I'm going to school to major in Criminal Justice and I'm going to pick up a minor, either in public policy or this other research based policy minor. I want to be a criminal justice policy analyst/advisor. I know I want to do criminal justice related research for my career. I know I'll probably have to get at least a masters and an internship or two to really get my footing into the career and be able to succeed the way I want to. I know being in the honors college and taking my research based classes will set me up for this success. 

I work full-time and go to school full-time. I manage 6 classes- a full work schedule and I play soccer and am in a relationship. When I tell people the things I have going on they're so shocked. They think I have my life figured out and that I am doing such a great job managing everything. 

I thought I was set. I should be right? I have this big plan, I know the paths I want to take. But I can't just help but feel lost. I have no time. I barely have time to sleep. I feel like I'm working away  my youth. The years I'm supposed to just have fun and make mistakes and learn and grow. Instead I'm spending all my time working or at school because I can't afford to do anything else. I feel like I'm not getting enough out of life. I want to be happy, go on new adventures, meet new people, just have fun. - And I don't feel like  I'm doing these things. I know I'm doing great things to set up for my future, but I'm losing my present in the process. 

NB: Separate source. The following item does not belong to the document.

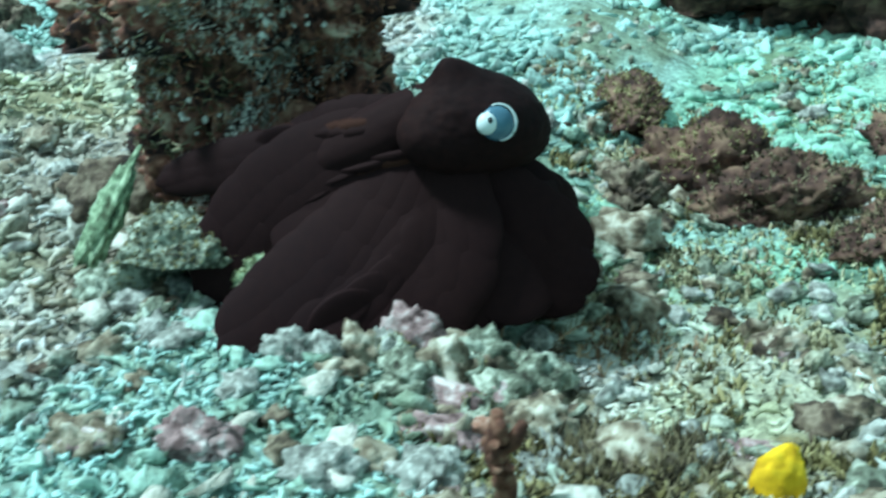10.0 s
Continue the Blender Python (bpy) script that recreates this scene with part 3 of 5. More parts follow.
# stones lying about
ROCKS = (
    ("tufted_rock", STONE_DARK, (-0.370, 2.144), 0.085, 0.05, 0.05, "brown turf-covered rock among rubble"),
    ("grey_stone", STONE, (-0.257, 2.035), 0.045, 0.028, 0.028, "pale grey rounded coral stone"),
    ("grey_stone", STONE, (-0.390, 2.055), 0.05, 0.025, 0.022, "pale grey rounded coral stone"),
    ("dark_stone", STONE_DARK, (-0.524, 2.000), 0.035, 0.03, 0.032, "dark brown stone in pale rubble"),
    ("dark_stone", STONE_DARK, (-0.619, 1.923), 0.05, 0.03, 0.022, "dark brown stone in pale rubble"),
    ("oblong_stone", STONE, (0.127, 1.716), 0.038, 0.016, 0.018, "pale oblong coral stone"),
    ("oblong_stone", STONE_DARK, (0.162, 1.728), 0.018, 0.015, 0.014, "dark end of an oblong coral stone"),
    ("pink_stone", STONE_PINK, (0.353, 1.666), 0.028, 0.022, 0.024, "stone with a pink coralline crust"),
    ("pink_stone", STONE_PINK, (0.272, 1.639), 0.026, 0.02, 0.018, "stone with a pink coralline crust"),
    ("red_stone", STONE_ROSE, (-0.051, 1.194), 0.036, 0.032, 0.032, "rounded stone with a rust-red face"),
    ("pale_stone", STONE, (0.088, 1.344), 0.012, 0.012, 0.016, "small white coral stone"),
    ("pale_stone", STONE, (0.046, 1.285), 0.045, 0.022, 0.018, "pale knobbly coral stone"),
    ("pink_stone", STONE_PINK, (0.248, 1.466), 0.016, 0.013, 0.012, "stone with a pink coralline crust"),
    ("brown_stone", STONE_MIXED, (0.138, 1.370), 0.038, 0.028, 0.018, "dark brown algae-covered stone"),
    ("pale_stone", STONE, (0.186, 1.386), 0.026, 0.024, 0.020, "pale knobbly coral stone"),
    ("brown_stone", STONE_MIXED, (0.215, 1.414), 0.024, 0.02, 0.022, "dark brown algae-covered stone"),
    ("yellow_stone", YELLOW_PALE, (-0.233, 1.271), 0.026, 0.02, 0.02, "yellow sponge-crusted pebble on gravel"),
    ("red_twig", STONE_RED, (-0.383, 1.522), 0.025, 0.02, 0.025, "reddish broken coral stump"),
    ("red_twig", STONE_RED, (-0.312, 1.414), 0.03, 0.012, 0.012, "reddish broken coral stump"),
    ("dark_stone", STONE_DARK, (-0.431, 1.492), 0.035, 0.02, 0.014, "dark brown stone in pale rubble"),
    ("red_twig", STONE_RED, (-0.085, 1.514), 0.022, 0.014, 0.016, "rust-orange broken coral stump"),
    ("red_twig", STONE_RED, (-0.088, 1.528), 0.024, 0.014, 0.014, "rust-orange broken coral stump"),
    ("dark_stone", STONE_DARK, (-0.137, 1.446), 0.032, 0.018, 0.016, "dark brown stone in pale rubble"),
    # the next two dark stones stand in for brown shadows among the rubble
    ("dark_stone", STONE_DARK, (-0.141, 1.611), 0.03, 0.016, 0.012, "dark brown stone in pale rubble"),
    ("dark_stone", STONE_DARK, (-0.104, 1.494), 0.03, 0.014, 0.012, "dark brown stone in pale rubble"),
    ("red_twig", STONE_RED, (-0.368, 1.496), 0.028, 0.016, 0.016, "reddish broken coral stump"),
    ("pale_stone", STONE, (0.462, 1.945), 0.034, 0.026, 0.044, "tall knobbly pink-white coral stone"),
    ("pink_stone", STONE_PINK, (0.525, 1.800), 0.042, 0.018, 0.020, "long stone with a pink coralline crust"),
    ("pink_stone", STONE_PINK, (0.356, 1.673), 0.026, 0.018, 0.018, "stone with a pink coralline crust"),
    ("pink_stone", STONE_PINK, (0.359, 1.668), 0.030, 0.02, 0.020, "stone with a pink coralline crust"),
    ("pink_stone", STONE_PINK, (0.534, 1.745), 0.038, 0.018, 0.018, "long stone with a pink coralline crust"),
    ("grey_stone", STONE, (0.466, 1.654), 0.028, 0.022, 0.02, "pale grey rounded coral stone"),
    ("blue_stone", STONE, (0.545, 1.677), 0.026, 0.022, 0.022, "bluish-grey rounded stone in rubble"),
    ("orange_stone", STONE_RED, (0.554, 1.595), 0.02, 0.018, 0.018, "orange-crusted pebble lying in rubble"),
    ("brown_stone", STONE_MIXED, (0.267, 1.642), 0.03, 0.02, 0.02, "dark brown algae-covered stone"),
    ("pale_stone", STONE, (0.375, 1.812), 0.024, 0.018, 0.022, "white knobbly coral stone"),
    ("pink_stone", STONE_PINK, (0.459, 1.871), 0.028, 0.02, 0.026, "stone with a pink coralline crust"),
    ("pale_stone", STONE, (-0.235, 2.034), 0.038, 0.026, 0.03, "pale rounded coral stone"),
    ("pale_stone", STONE, (-0.533, 2.596), 0.055, 0.04, 0.05, "pale rounded coral stone"),
    ("dark_stone", STONE_DARK, (-0.772, 2.946), 0.05, 0.04, 0.05, "dark brown stone in pale rubble"),
    ("pink_stone", STONE_PINK, (0.372, 1.670), 0.022, 0.018, 0.016, "stone with a pink coralline crust"),
    ("brown_stone", STONE_MIXED, (0.280, 1.642), 0.026, 0.02, 0.02, "dark brown algae-covered stone"),
    ("grey_stone", STONE, (0.479, 1.659), 0.022, 0.02, 0.02, "pale grey rounded coral stone"),
    ("blue_stone", STONE, (0.550, 1.689), 0.022, 0.018, 0.016, "bluish-grey rounded stone in rubble"),
    ("pale_stone", STONE, (0.475, 1.864), 0.028, 0.02, 0.026, "knobbly pink-white coral stone"),
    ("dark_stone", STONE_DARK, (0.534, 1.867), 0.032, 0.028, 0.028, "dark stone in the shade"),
    ("oblong_stone", STONE, (0.147, 1.717), 0.035, 0.016, 0.016, "pale oblong coral stone"),
    ("pale_stone", STONE, (0.381, 1.803), 0.018, 0.015, 0.020, "pale knobbly coral stone"),
    ("grey_stone", STONE, (0.405, 1.816), 0.022, 0.016, 0.018, "pale grey rounded coral stone"),
    ("brown_stone", STONE_MIXED, (0.431, 1.830), 0.022, 0.016, 0.024, "dark brown algae-covered stone"),
    ("pale_stone", STONE, (0.459, 1.840), 0.020, 0.016, 0.026, "pale knobbly coral stone"),
    ("green_stone", STONE_GREEN, (0.513, 1.856), 0.026, 0.018, 0.024, "knobbly stone with thin green turf"),
    ("brown_stone", STONE_MIXED, (0.550, 1.874), 0.024, 0.018, 0.026, "dark brown algae-covered stone"),
    ("green_stone", STONE_GREEN, (0.585, 1.892), 0.026, 0.018, 0.022, "knobbly stone with thin green turf"),
    ("brown_stone", STONE_MIXED, (0.791, 2.006), 0.026, 0.02, 0.016, "dark brown algae-covered stone"),
    ("brown_stone", STONE_MIXED, (0.859, 1.885), 0.026, 0.02, 0.018, "dark brown algae-covered stone"),
    ("brown_stone", STONE_MIXED, (0.690, 2.345), 0.028, 0.02, 0.015, "dark brown algae-covered stone"),
    ("brown_stone", STONE_MIXED, (0.681, 1.754), 0.03, 0.022, 0.02, "dark brown algae-covered stone"),
    ("pink_stone", STONE_PINK, (0.472, 1.860), 0.036, 0.024, 0.036, "knobbly white and pink coral stone on a heap"),
    ("green_stone", STONE_GREEN, (0.528, 1.868), 0.034, 0.026, 0.034, "grey-green turfed stone in a heap"),
    ("green_stone", STONE_GREEN, (0.574, 1.872), 0.034, 0.028, 0.030, "grey-green turfed stone in a heap"),
    ("brown_stone", STONE_MIXED, (0.506, 1.832), 0.030, 0.026, 0.032, "dark brown algae-covered stone in a heap"),
    ("green_stone", STONE_GREEN, (0.485, 1.812), 0.030, 0.024, 0.026, "knobbly stone with thin green turf"),
    ("green_stone", STONE_GREEN, (0.562, 1.828), 0.030, 0.026, 0.028, "knobbly stone with thin green turf"),
    ("brown_stone", STONE_MIXED, (0.604, 1.795), 0.030, 0.024, 0.026, "dark brown algae-covered stone in a heap"),
    ("red_stone", STONE_RED, (0.566, 1.760), 0.020, 0.015, 0.018, "small stone with a coral-red crust"),
)
for i, (name, mat, (x, y), sx, sy, sz, label) in enumerate(ROCKS):
    ob = stone(name, mat, x, y, sx, sy, sz, 60 + i, label, 0.10 if name == "red_stone" else 0.34, (i * 47) % 50 - 25, level=ICO4, rough_more=0.12)
    if name == "tufted_rock" or name == "brown_stone" and y < 1.5:
        part("turf", turf_clump("turf", TURF_DARK, surface_sampler(ob.data, lambda p: p.normal.z > -0.1), 420, np.random.default_rng(400 + i), 0.005, 0.0016), ob, "brown algal turf")["kind"] = "stuff"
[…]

I'm so caught up in doing these things that the future Ashlie is going to appreciate and be grateful for, but I really don't know who present Ashlie is right now. I know it'll be better in the long run but I feel like I'm losing myself. I don't want that. I want to know and feel like what I'm doing is right and what I want. Not something halfway that feels more of a give than a take. I want balance in my work and play. But, I guess that's just growing up right?